ポジティブリストとネガティブリスト

化学物質の規制方法には「ポジティブリスト」と「ネガティブリスト」の2つの考え方があります。

ポジティブリスト方式は「使っていいものだけをリストにする」方式です。
リストに載っていないものは、すべて使用禁止になります。
例えば、食品衛生法では、食品容器や包装に使える化学物質がポジティブリストとして決められており、リスト外の物質は使用できません。

ネガティブリスト方式は「使ってはいけないものだけをリストにする」方式です。
リストに載っていないものは、基本的に使用可能です。
RoHS指令やREACH規則では「有害な化学物質だけを禁止する」ネガティブリスト方式が取られています。

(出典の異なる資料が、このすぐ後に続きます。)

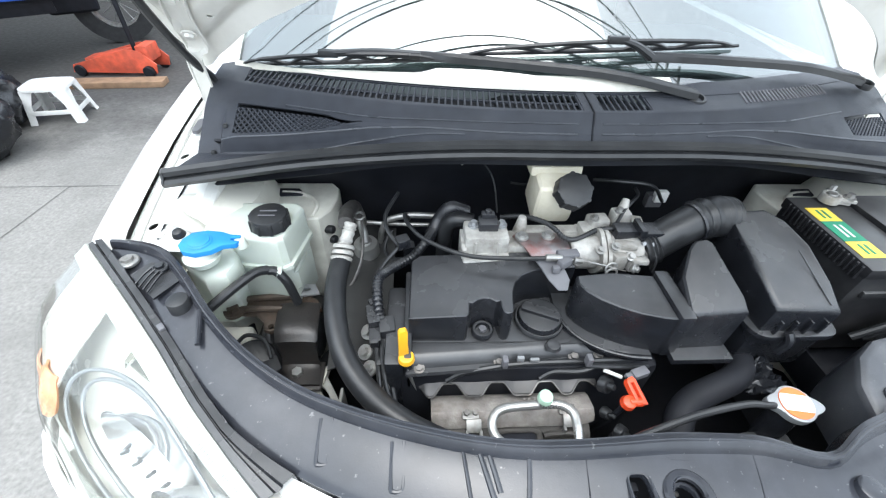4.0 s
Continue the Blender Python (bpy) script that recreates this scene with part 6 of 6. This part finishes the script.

ポジティブリスト方式の方が厳格な管理になり、安全性が高まります。
しかし、その分、新しい物質を使うための手続きが大変になります。
一方、ネガティブリスト方式はポジティブリスト方式に比べて規制が緩やかで、新しい技術や物質の導入がしやすく、リスク管理が企業の責任に委ねられる部分が大きくなります。

食品や化学品、成形品を扱う企業は、どの方式が適用されているかを理解し、それに沿った対応をすることが重要です。
特に食品衛生法では、ポジティブリスト方式が採用されているため、使用可能な化学物質をしっかり確認する必要があります。